COLLECTED DATA:
┌──

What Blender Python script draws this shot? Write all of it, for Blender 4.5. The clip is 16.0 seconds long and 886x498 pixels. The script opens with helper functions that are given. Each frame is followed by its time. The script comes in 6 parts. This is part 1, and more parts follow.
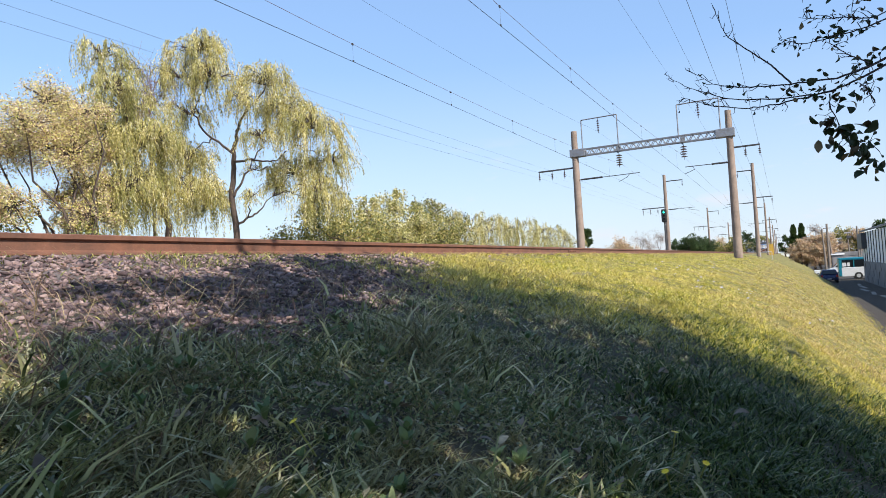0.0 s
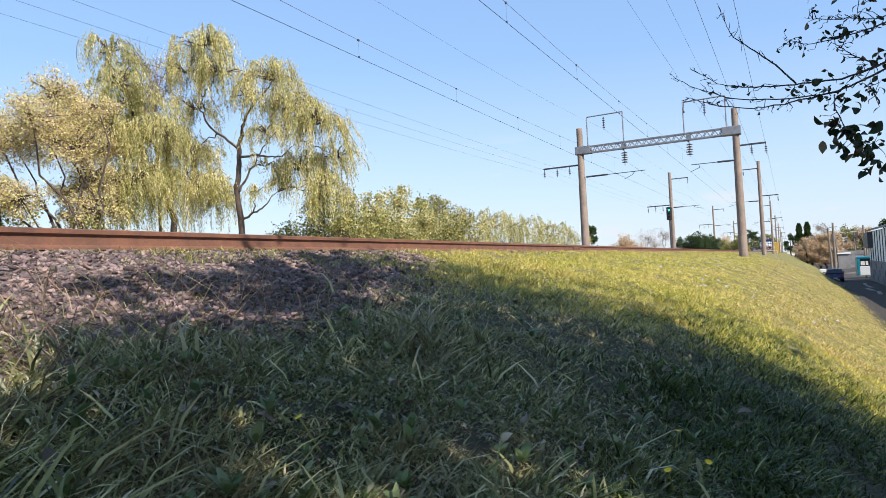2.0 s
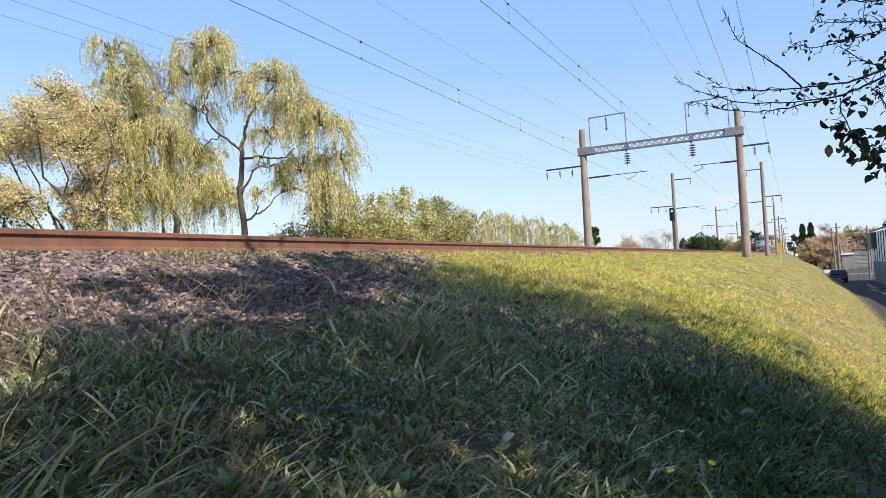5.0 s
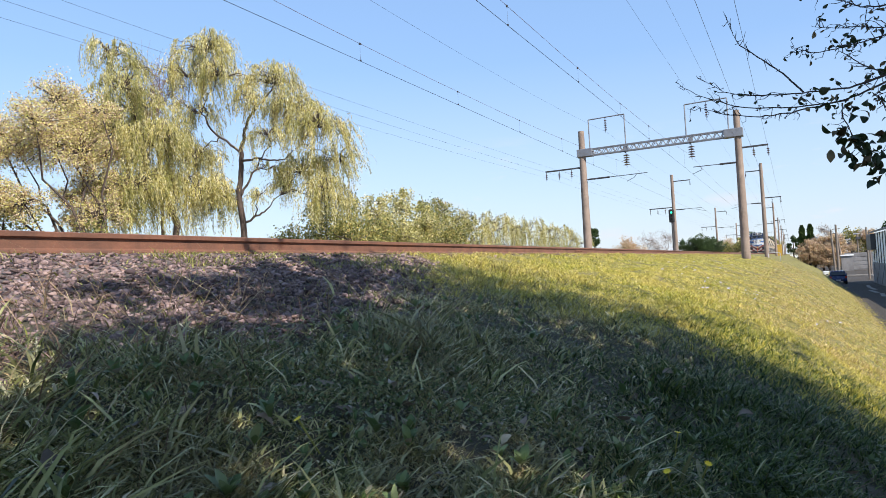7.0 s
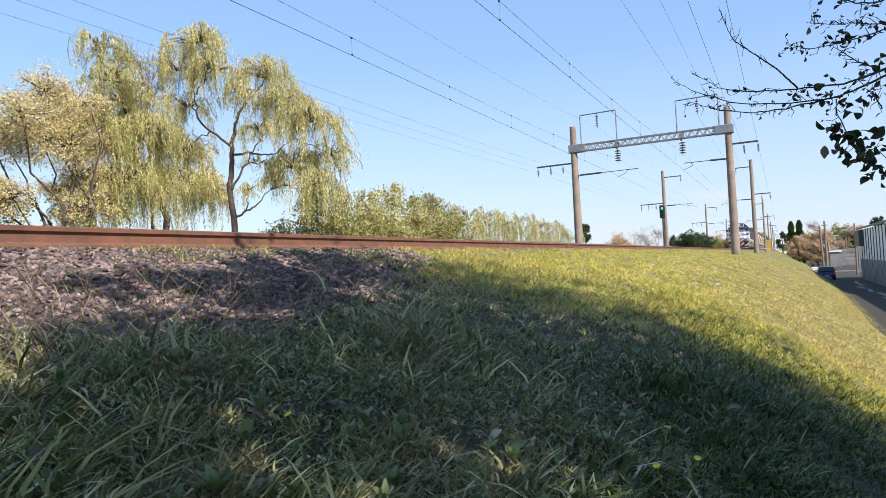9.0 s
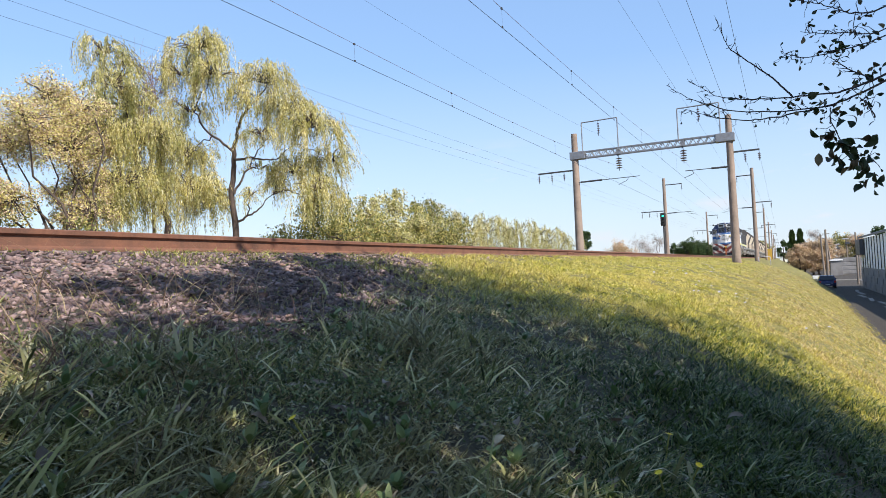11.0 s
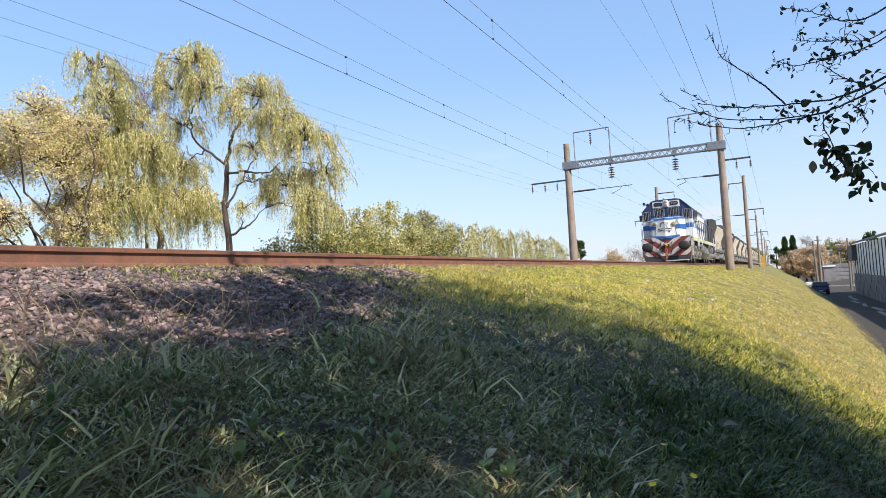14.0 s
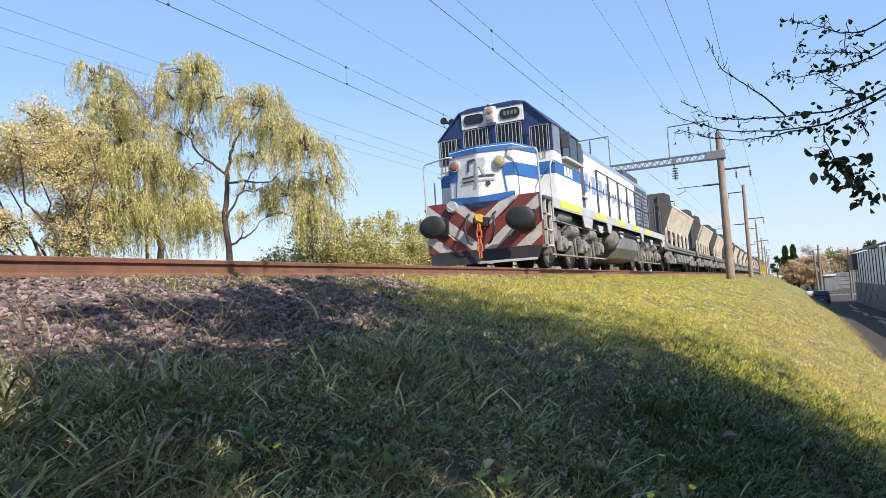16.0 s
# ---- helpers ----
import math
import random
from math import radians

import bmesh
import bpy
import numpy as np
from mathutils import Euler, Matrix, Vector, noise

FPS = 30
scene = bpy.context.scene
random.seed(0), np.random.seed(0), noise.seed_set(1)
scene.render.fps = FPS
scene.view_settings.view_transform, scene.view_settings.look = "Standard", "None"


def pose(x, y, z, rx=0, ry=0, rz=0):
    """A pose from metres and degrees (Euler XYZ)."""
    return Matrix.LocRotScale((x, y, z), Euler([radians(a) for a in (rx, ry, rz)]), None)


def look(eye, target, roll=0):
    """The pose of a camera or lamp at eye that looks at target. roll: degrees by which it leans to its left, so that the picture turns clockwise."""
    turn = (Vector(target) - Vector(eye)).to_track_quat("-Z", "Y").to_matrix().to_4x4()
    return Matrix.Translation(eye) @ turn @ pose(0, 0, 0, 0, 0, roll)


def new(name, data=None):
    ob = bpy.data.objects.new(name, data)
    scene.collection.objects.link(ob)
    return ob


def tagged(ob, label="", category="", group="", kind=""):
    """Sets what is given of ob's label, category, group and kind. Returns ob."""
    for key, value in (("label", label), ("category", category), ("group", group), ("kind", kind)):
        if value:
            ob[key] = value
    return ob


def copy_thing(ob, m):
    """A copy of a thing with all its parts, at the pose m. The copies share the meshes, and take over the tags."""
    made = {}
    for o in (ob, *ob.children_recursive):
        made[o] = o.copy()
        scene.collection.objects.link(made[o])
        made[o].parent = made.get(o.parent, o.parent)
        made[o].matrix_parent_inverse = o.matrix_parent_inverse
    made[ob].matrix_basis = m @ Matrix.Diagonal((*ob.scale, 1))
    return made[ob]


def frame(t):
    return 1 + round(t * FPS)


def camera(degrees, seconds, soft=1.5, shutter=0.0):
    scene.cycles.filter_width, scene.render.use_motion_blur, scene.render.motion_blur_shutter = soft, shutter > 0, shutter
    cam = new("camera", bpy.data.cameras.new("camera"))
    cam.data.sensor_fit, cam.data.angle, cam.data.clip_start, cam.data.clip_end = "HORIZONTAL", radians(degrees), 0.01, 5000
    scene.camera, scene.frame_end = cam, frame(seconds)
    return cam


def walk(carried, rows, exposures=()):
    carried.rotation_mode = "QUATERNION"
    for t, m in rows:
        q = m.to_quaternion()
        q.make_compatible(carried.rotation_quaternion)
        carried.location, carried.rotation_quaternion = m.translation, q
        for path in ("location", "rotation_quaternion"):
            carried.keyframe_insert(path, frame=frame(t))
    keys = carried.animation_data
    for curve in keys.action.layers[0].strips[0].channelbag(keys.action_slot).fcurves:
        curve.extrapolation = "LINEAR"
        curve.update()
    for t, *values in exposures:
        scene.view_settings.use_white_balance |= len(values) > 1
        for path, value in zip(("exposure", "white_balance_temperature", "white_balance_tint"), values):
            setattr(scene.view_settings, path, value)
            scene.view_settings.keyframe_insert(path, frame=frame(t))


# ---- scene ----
FOV = 67.9


def aim(x, y, z, yaw, pitch, roll):
    # yaw is counted to the left of the track's direction (+y)
    a, b = radians(yaw), radians(pitch)
    way = Vector((-math.sin(a) * math.cos(b), math.cos(a) * math.cos(b), math.sin(b)))
    eye = Vector((x, y, z))
    return look(eye, eye + way, roll)


PATH = [
    (0.0, -0.0135, 0.0080, -0.0023, 27.310, 2.113, -3.357),
    (0.5, -0.0114, 0.0016, -0.0046, 27.608, 1.952, -3.472),
    (1.0, -0.0061, -0.0051, 0.0012, 28.053, 2.015, -3.577),
    (1.5, -0.0097, -0.0071, -0.0006, 28.042, 1.797, -3.013),
    (2.0, -0.0096, -0.0029, 0.0031, 27.707, 1.816, -2.960),
    (2.5, -0.0097, -0.0012, 0.0053, 27.341, 1.904, -3.213),
    (3.0, -0.0064, -0.0040, 0.0028, 27.434, 2.044, -3.197),
    (3.5, -0.0076, -0.0040, -0.0026, 27.649, 1.867, -3.205),
    (4.0, -0.0091, -0.0022, -0.0011, 27.933, 1.773, -2.972),
    (6.5, -0.0007, 0.0021, -0.0012, 27.915, 2.209, -3.157),
    (7.0, 0.0032, -0.0016, -0.0012, 27.896, 2.090, -3.105),
    (7.5, -0.0005, 0.0005, 0.0012, 27.594, 2.043, -3.043),
    (8.0, 0.0033, 0.0026, -0.0006, 27.532, 2.039, -3.037),
    (8.5, 0.0029, 0.0030, -0.0009, 27.278, 1.865, -2.992),
    (9.0, 0.0029, 0.0000, -0.0012, 27.178, 1.630, -2.991),
    (11.5, -0.0015, -0.0171, -0.0022, 27.178, 2.215, -2.527),
    (12.0, -0.0006, -0.0127, -0.0020, 27.058, 2.165, -2.568),
    (12.5, -0.0034, 0.0008, -0.0061, 26.968, 2.169, -2.903),
    (13.0, 0.0021, 0.0089, -0.0035, 26.823, 2.457, -3.271),
    (13.5, 0.0050, 0.0047, -0.0032, 26.728, 2.827, -3.287),
    (14.0, 0.0087, 0.0008, 0.0018, 26.674, 3.094, -3.339),
    (14.5, 0.0098, 0.0082, 0.0028, 26.547, 3.370, -3.614),
    (15.0, 0.0134, 0.0070, 0.0064, 26.554, 3.550, -3.598),
    (15.5, 0.0166, 0.0054, 0.0040, 26.659, 3.716, -3.555),
    (16.0, 0.0194, 0.0056, 0.0047, 26.663, 3.902, -3.384),
]
cam = camera(FOV, 16.0, 0.55)
walk(cam, [(t, aim(*row)) for t, *row in PATH])

# ---- sky and sun: behind the camera, to the right of the line ----
SUN_EL, SUN_PHI = 40.0, 64.0
sun_way = Vector((math.sin(radians(SUN_PHI)) * math.cos(radians(SUN_EL)),
                  -math.cos(radians(SUN_PHI)) * math.cos(radians(SUN_EL)), math.sin(radians(SUN_EL))))
world = bpy.data.worlds.new("sky")
scene.world = world
world.use_nodes = True
wn = world.node_tree.nodes
sky = wn.new("ShaderNodeTexSky")
sky.sky_type, sky.sun_disc = "NISHITA", False
sky.sun_elevation = radians(SUN_EL)
sky.sun_rotation = radians(180 - SUN_PHI)
sky.air_density, sky.dust_density, sky.ozone_density = 1.1, 0.2, 1.2
haze = wn.new("ShaderNodeMix")
haze.data_type = "RGBA"
haze.inputs[0].default_value = 0.5
haze.inputs[7].default_value = (2.25, 3.85, 6.9, 1)
world.node_tree.links.new(sky.outputs[0], haze.inputs[6])
wl = world.node_tree.links
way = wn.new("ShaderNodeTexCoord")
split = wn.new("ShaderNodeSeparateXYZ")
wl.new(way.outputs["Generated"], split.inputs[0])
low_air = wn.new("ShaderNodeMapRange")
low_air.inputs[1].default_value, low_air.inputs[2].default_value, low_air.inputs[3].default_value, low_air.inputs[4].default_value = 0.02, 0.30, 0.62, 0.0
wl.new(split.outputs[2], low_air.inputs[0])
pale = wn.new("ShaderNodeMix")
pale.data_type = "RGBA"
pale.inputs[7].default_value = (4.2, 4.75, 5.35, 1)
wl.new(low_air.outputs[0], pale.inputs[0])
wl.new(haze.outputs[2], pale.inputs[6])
stretch = wn.new("ShaderNodeMapping")
stretch.inputs["Scale"].default_value = (1.0, 1.0, 3.2)
wl.new(way.outputs["Generated"], stretch.inputs[0])
puffs = wn.new("ShaderNodeTexNoise")
puffs.inputs["Scale"].default_value, puffs.inputs["Detail"].default_value, puffs.inputs["Roughness"].default_value = 7.0, 6.0, 0.62
wl.new(stretch.outputs[0], puffs.inputs["Vector"])
thin = wn.new("ShaderNodeMapRange")
thin.inputs[1].default_value, thin.inputs[2].default_value, thin.inputs[3].default_value, thin.inputs[4].default_value = 0.56, 0.72, 0.0, 0.75
wl.new(puffs.outputs[0], thin.inputs[0])
belt = wn.new("ShaderNodeMapRange")
belt.inputs[1].default_value, belt.inputs[2].default_value, belt.inputs[3].default_value, belt.inputs[4].default_value = 0.12, 0.20, 1.0, 0.0
wl.new(split.outputs[2], belt.inputs[0])
veil = wn.new("ShaderNodeMath")
veil.operation = "MULTIPLY"
wl.new(thin.outputs[0], veil.inputs[0])
wl.new(belt.outputs[0], veil.inputs[1])
clouds = wn.new("ShaderNodeMix")
clouds.data_type = "RGBA"
clouds.inputs[7].default_value = (5.0, 5.05, 5.45, 1)
wl.new(veil.outputs[0], clouds.inputs[0])
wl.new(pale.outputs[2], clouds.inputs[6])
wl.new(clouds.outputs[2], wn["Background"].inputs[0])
wn["Background"].inputs[1].default_value = 0.112
sun = new("sun", bpy.data.lights.new("sun", "SUN"))
sun.data.energy, sun.data.angle, sun.data.color = 5.0, radians(0.55), (1.0, 0.94, 0.84)
sun.matrix_world = look(sun_way * 60, (0, 0, 0))
scene.view_settings.exposure = 0.65

# ---- the plan, in metres: the eye starts at the origin, the line runs along +y ----
TRACK, FAR_TRACK, RAIL_TOP, GAUGE = -5.39, -9.40, 0.43, 1.676
BASE = -3.5          # street level at the foot of the bank
PROFILE_X = [-4000, -60, -20.0, -14.5, -12.6, -11.3, -10.9, -7.9, -6.9, -4.45, -4.15, -3.5, -2.8, -1.8, -0.8, 0.0, 1.3, 2.45, 3.15, 3.5, 12, 4000]
PROFILE_Z = [-2.9, -2.9, -2.7, -0.1, 0.05, 0.16, 0.27, 0.27, 0.27, 0.272, 0.235, 0.05, -0.10, -0.33, -0.66, -1.0, -1.82, -2.68, -3.35, -3.48, -3.5, -3.5]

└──

Give the number of lines in the listing above that contain "with", and nothing else.

CORRECT OUTPUT:
2